The oneNav L5 mobile GNSS system architecture. (Image: oneNav)
L5 Wideband Receiver
We set out to build a fifth-generation GNSS receiver for mobile consumer products. Its single-frequency design only uses the modernized, wideband signals at L5. It has an acquisition engine sophisticated enough to acquire L5 signals directly and a navigation engine that uses artificial intelligence/machine learning (AI/ML) techniques to fully exploit all the signals in 50-MHz wideband at L5.
Optimized engine. Building an acquisition engine for the L5 signal is a huge mathematical task. Since the codes are 10 times longer and have a 10 times faster chipping rate, it’s a 100 times more difficult search problem. The oneNav engine solves that problem with a customized array processor that has a GPU-like approach, maintaining TTFF.
Single-frequency architecture. Pure L5 architecture eliminates the need for a second RF chain. The oneNav L5 engine uses common hardware for signals from all GNSS systems.
Increased sensitivity. The L5 signal has a modernized signal structure that allows for increased sensitivity for both acquisition and tracking. With wideband architecture, all parts of the L5 signal can be combined for maximum performance and significantly more signal strength than L1.
Improved time to fix. Dual-band receivers first get a fix on L1 and then begin the acquisition process on L5. By performing the L5 acquisition directly, we save time.
Acquisition reliability. The L1 signal structures do not have the longer primary codes and the secondary codes like modernized signals on L5 that mitigate many of the reliability problems associated with cross correlation, jamming and spoofing.
Improved tracking and measurement.

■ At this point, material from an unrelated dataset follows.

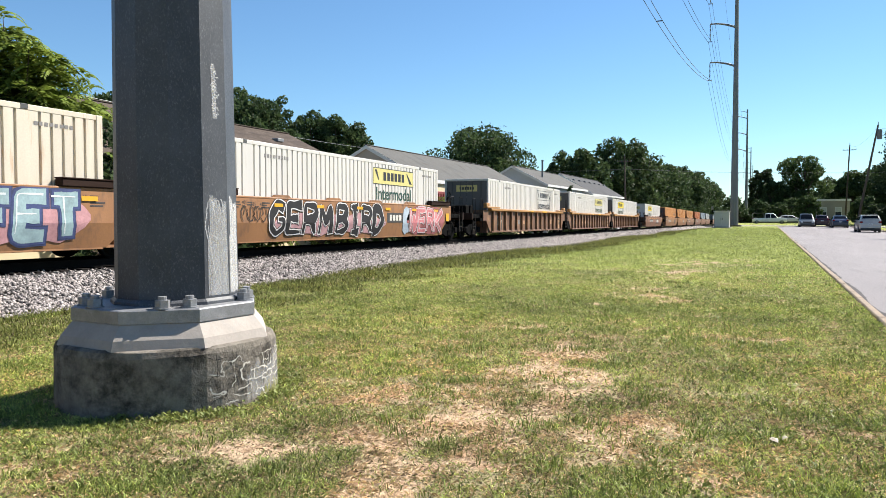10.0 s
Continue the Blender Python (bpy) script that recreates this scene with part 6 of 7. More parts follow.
def tree_parts(h, spread, seed, n, size, leaf, bole=.22, lobes=30, shape="round", root=None):
    r = random.Random(seed)
    g = Geo()
    tr = spread * .05 + .09
    pts = [Vector((0, 0, -.3))]
    top = h * (.75 if shape != "fir" else .97)
    for k in range(1, 7):
        pts.append(Vector((r.uniform(-.04, .04) * h * (k / 6), r.uniform(-.04, .04) * h * (k / 6), top * k / 6)))
    for k in range(6):
        g.cyl(pts[k], pts[k + 1], tr * (1 - k / 6.8), tr * (1 - (k + 1) / 6.8), 8, caps=False)
    cs, rs_ = [], []
    for k in range(lobes):
        if shape == "fir":
            t = (k + .5) / lobes
            zz = h * (bole * .4 + (1 - bole * .4) * t)
            rad = spread * (1 - t) * .75 + .25
            a = r.uniform(0, 6.28)
            cs.append((rad * .5 * math.cos(a), rad * .5 * math.sin(a), zz)), rs_.append(rad * .6)
            continue
        t = (k + r.random()) / lobes
        zz = h * (bole + (.94 - bole) * t)
        prof = max(.25, math.sin(math.pi * min(1, .22 + .70 * t)) ** .6)
        a = k * 2.4 + r.uniform(-.5, .5)
        rad = spread * prof * (.15 + .80 * r.random() ** .6)
        cs.append((rad * math.cos(a), rad * math.sin(a), zz))
        rs_.append(spread * r.uniform(.15, .33) * (.8 if t > .85 else 1))
        base = pts[min(5, 1 + int(4 * t * .8))]
        mid = (base + Vector(cs[-1])) / 2 + Vector((0, 0, -.06 * h * r.random()))
        g.cyl(base, mid, tr * .38, tr * .25, 6, caps=False)
        g.cyl(mid, Vector(cs[-1]), tr * .25, tr * .06, 5, caps=False)
    v, f = leaf_cloud(np.array(cs), np.array(rs_), int(n * .98), size * .86, seed, 1.5)
    me_t = g.mesh("trunk", M_BARK)
    ob = numpy_mesh("crown", v, f, LEAVES[leaf])
    ob.parent = root
    del ob["kind"]
    stem = part("trunk", me_t, None, root)
    if bole < .06:
        stem["kind"] = "stuff"


def tree(x, y, h, spread, seed, n=3000, size=.28, leaf="mid", label="leafy green broadleaf tree", shape="round", bole=.22, lobes=30, name="tree", group="trees"):
    t = thing(name, label, "tree" if name == "tree" else "bush", group, at=pose(x, y, ground_z(x, y), 0, 0, seed * 37))
    tree_parts(h, spread, seed, int(n * 1.7), size * .69, leaf, bole, int(lobes * 1.5) if name == "tree" else lobes, shape, t)
    return t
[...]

Using the full bandwidth allows a more sophisticated channel estimation than a simple pseudorange measurement. With multiple signals contained within the L5 wideband signal, we gain advantages from channel diversity.
AI/ML navigation engine. A cloud-connected navigation engine uses advanced AI/ML techniques to further improve navigation accuracy. Sophisticated ML techniques to predict if the received signal is line of sight and predict the measurement error caused by multipath. The cloud service allows reflected signals to be used correctly in the navigation solution rather than being excluded due to their multipath content. A sophisticated pattern-matching-based positioning algorithm combines the pseudorange measurements and the environment’s 3D building map model to enhance positioning accuracy in deep urban canyons.
IP Core
We designed the oneNav receiver as a licensable IP core rather than a discrete silicon solution. The complete solution includes all the firmware and an RF front-end reference design from antenna to A/D converter. This allows customers to determine how to best bring the oneNav advantages to their products.
The IP core can be integrated into a larger ASIC such as a modem or an SOC. It could also be implemented as a discrete silicon solution. The RF could be combined into any of these solutions or implemented with other RF components in the system. The measurement and position engine firmware can be run on a dedicated CPU or shared in either the same or different CPUs for flexible system integration optimal for various applications. The IP core is both process independent and scalable. An integrated GNSS core means that GNSS performance can be maintained across multiple platforms and silicon generations, providing consistency of measurement and positioning performance needed to maintain system reliability and fusion.
In my opinion, the Pure L5 wideband receiver can be considered a next generation — or fifth generation — of GNSS for mobile consumer products.